Fire protection requirements have further accelerated material innovation. Traditional steels become problematic in certain thermal environments due to weight penalties and thermal conductivity limitations. As a result, the industry is increasingly using advanced composite materials, fibre-reinforced thermoplastics, engineered polymers and ceramic-coated metals in areas surrounding battery systems and high-temperature components.
This broader shift toward materially diverse vehicle construction extends well beyond EVs alone. Modern internal combustion engine vehicles now contain an extraordinary variety of material types compared with vehicles produced even 15 years ago. It is estimated that a contemporary premium vehicle may incorporate more than 30 to 40 materially distinct engineering substrates across its construction, while advanced EV platforms may exceed 50 different material systems when coatings, bonding agents and thermal barriers are included.

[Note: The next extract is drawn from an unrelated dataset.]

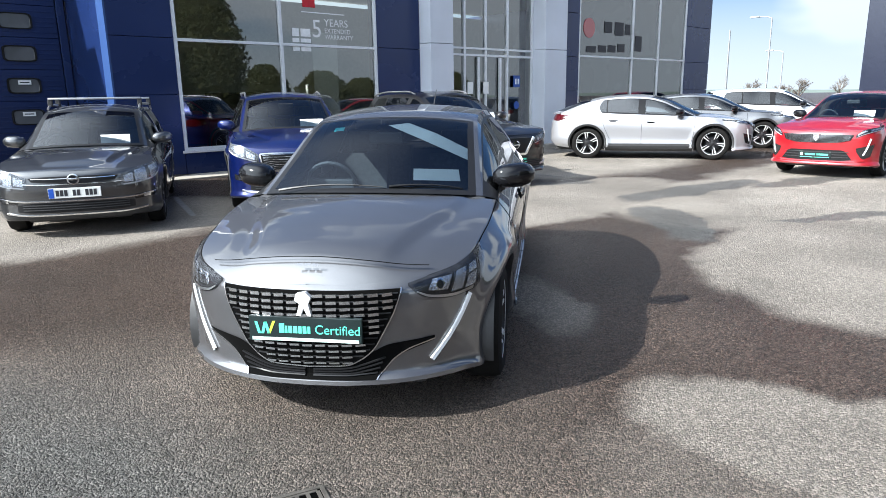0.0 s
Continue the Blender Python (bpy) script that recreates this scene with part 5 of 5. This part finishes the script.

In engine compartments particularly, traditional steel has increasingly given way to specialised alloys and polymers because thermal loads, corrosion exposure and weight reduction demands have exceeded the practical capabilities of conventional stamped steel. High-temperature thermoplastics now replace metal in intake manifolds, coolant systems and air induction assemblies. Magnesium alloys are increasingly used in transmission casings and steering structures. Nickel-based superalloys appear within turbocharger assemblies and exhaust after-treatment systems where temperatures may exceed 900 degrees Celsius.
Composite materials are also becoming more commonplace within thermal shielding applications. Glass-fibre reinforced polymers, carbon fibre composites and hybrid laminates now appear in firewall insulation systems, underbody aerodynamic shields and battery compartment separators. These materials provide excellent thermal insulation, corrosion resistance and mass reduction but require entirely new joining and repair methodologies compared with traditional metal fabrication.
Perhaps most significant is the growing reliance on structural adhesives and bonding technologies. The more materially diverse a vehicle becomes, the more difficult conventional welding processes become to employ. Modern vehicles increasingly rely upon hybrid joining methods involving adhesives, rivets, laser welding, friction stir welding and mechanical interlocks to combine steel, aluminium, composites and polymers within the same structure.
This evolution is fundamentally reshaping the automotive repair, manufacturing and supply sectors. Component suppliers are no longer merely producing parts to specification; they are becoming active development partners involved in material selection, thermal simulation, crash modelling and lifecycle sustainability analysis. Repair methodologies are similarly evolving, with collision repairers now required to understand mixed-material construction, advanced corrosion isolation techniques and the thermal sensitivities associated with EV battery systems.
What is emerging is an automotive industry transitioning from traditional metal fabrication into an advanced materials engineering sector. Vehicle design is no longer driven solely by horsepower, styling or mechanical durability. It is increasingly dictated by thermal dynamics, energy efficiency, material science, structural integration and sustainability objectives.
The material revolution itself may not attract the same public attention as electrification or autonomous driving technologies, yet it is quietly underpinning almost every major advancement now occurring across the automotive landscape. From battery enclosures capable of surviving catastrophic impact loads while managing thermal runaway, through to ultra-lightweight multi-material structures engineered to maximise vehicle range and occupant safety, the future of automotive engineering will be defined as much by material innovation as by propulsion technology itself.